American drama television series

The Black Hamptons is an American drama television series created by Carl Weber and based on his novel of the same name. The series revolved around feuding New York families, the Brittons and the Johnsons. The show features an ensemble cast led by Lamman Rucker, Vanessa Bell Calloway and Elise Neal. It premiered on BET+ on August 25, 2022. On September 29, 2023, the series was renewed for a second season which premiered on December 7, 2023.

==Premise==
The Black Hamptons debuted as a four-part miniseries and was based on the novel by Carl Weber.

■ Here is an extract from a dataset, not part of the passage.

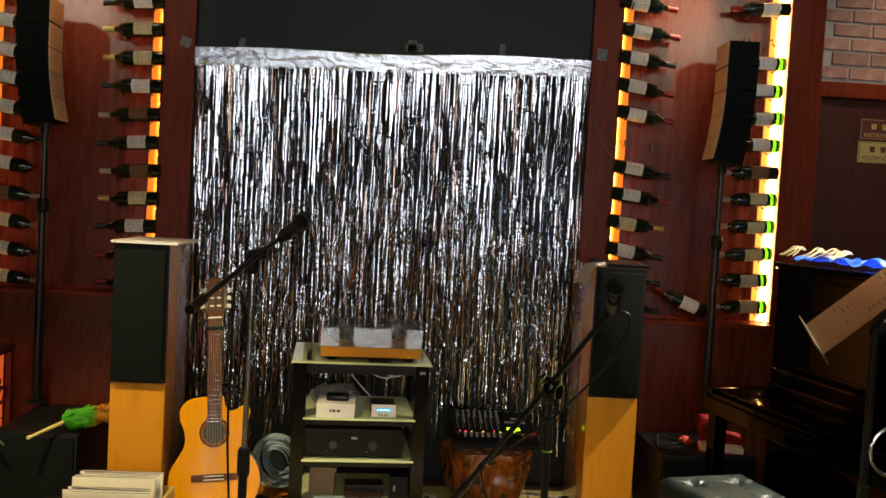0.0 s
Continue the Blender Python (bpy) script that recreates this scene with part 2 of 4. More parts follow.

It's set in Sag Harbor, New York, a village also referred to as The Black Hamptons and focuses on two rich families, the Brittons and the Johnsons.

==Cast and characters==
- Lamman Rucker as Anthony Johnson
- Vanessa Bell Calloway as Carolyn Britton
- Elise Neal as Sydney Johnson
- Brian J. White as Jeffery Bowen
- Karon Riley as Malcom Britton
- Mike Merrill as Martin Britton
- Blac Chyna as Karrin
- Aaron D. Spears as Sergeant Lane
- Daya Vaidya as Vanessa Britton
- Cameo Sherrell as Leslie Bowen
- Franklin Ojeda Smith as Rev. Chauncey Taylor
- Jordan Austin Smith as Jesse Britton
- Jennifer Freeman as Kimberly
- Moritz J. Williams as Peter Lane
- RonReaco Lee as Bobby Boyd (season 2)
- Blue Kimble as Christopher (season 2)
- Richard Lawson as Moses Britton (season 2)

==Episodes==

| Season | Episodes |  | Originally released |  |
| First released | Last released |
| 1 | 4 |  | August 25, 2022 | September 1, 2022 |
| 2 | 8 |  | December 7, 2023 | January 18, 2024 |

===Season 1 (2022)===

| No. overall | No. in season | Title | Directed by | Written by | Original release date | BET air date | U.S. linear viewers (millions) |
|---|---|---|---|---|---|---|---|
| 1 | 1 | "Open Season" | Trey Haley | Carl Weber | August 25, 2022 | September 21, 2022 | 0.45 |
| 2 | 2 | "The Slickest Player in the Game" | Trey Haley | Carl Weber | August 25, 2022 | September 28, 2022 | 0.38 |
| 3 | 3 | "Legacies and Lies" | Trey Haley | Carl Weber | September 1, 2022 | October 5, 2022 | 0.40 |
| 4 | 4 | "Winners Win" | Trey Haley | Carl Weber | September 1, 2022 | October 5, 2022 | 0.39 |

===Season 2 (2023–24)===

| No. overall | No. in season | Title | Directed by | Written by | Original release date | BET air date | U.S. linear viewers (millions) |
|---|---|---|---|---|---|---|---|
| 5 | 1 | "Picture Perfect" | Trey Haley | Carl Weber | December 7, 2023 | March 20, 2024 | 0.37 |
| 6 | 2 | "Trouble in Paradise" | Trey Haley | Carl Weber | December 7, 2023 | March 27, 2024 | 0.35 |
| 7 | 3 | "Life's a Beach" | Trey Haley | Carl Weber | December 14, 2023 | April 3, 2024 | 0.32 |
| 8 | 4 | "Summer Soiree" | Trey Haley | Carl Weber | December 21, 2023 | April 10, 2024 | 0.36 |
| 9 | 5 | "Hot and Heavy" | Trey Haley | Carl Weber | December 28, 2023 | April 17, 2024 | 0.36 |
| 10 | 6 | "Pay the Cost" | Trey Haley | Carl Weber | January 4, 2024 | April 24, 2024 | 0.35 |
| 11 | 7 | "Gentrification" | Trey Haley | Carl Weber | January 11, 2024 | May 1, 2024 | 0.35 |
| 12 | 8 | "Keep the Black Hamptons Black" | Trey Haley | Carl Weber | January 18, 2024 | May 8, 2024 | 0.26 |

==Production==
===Development===
The series was picked up by BET on March 10, 2022. On May 25, 2022, the series moved to BET+. The series premiered on August 25, 2022.

On September 29, 2023, the series was renewed for a second season which premiered on December 7, 2023.

===Casting===
The main cast was revealed on March 10, 2022.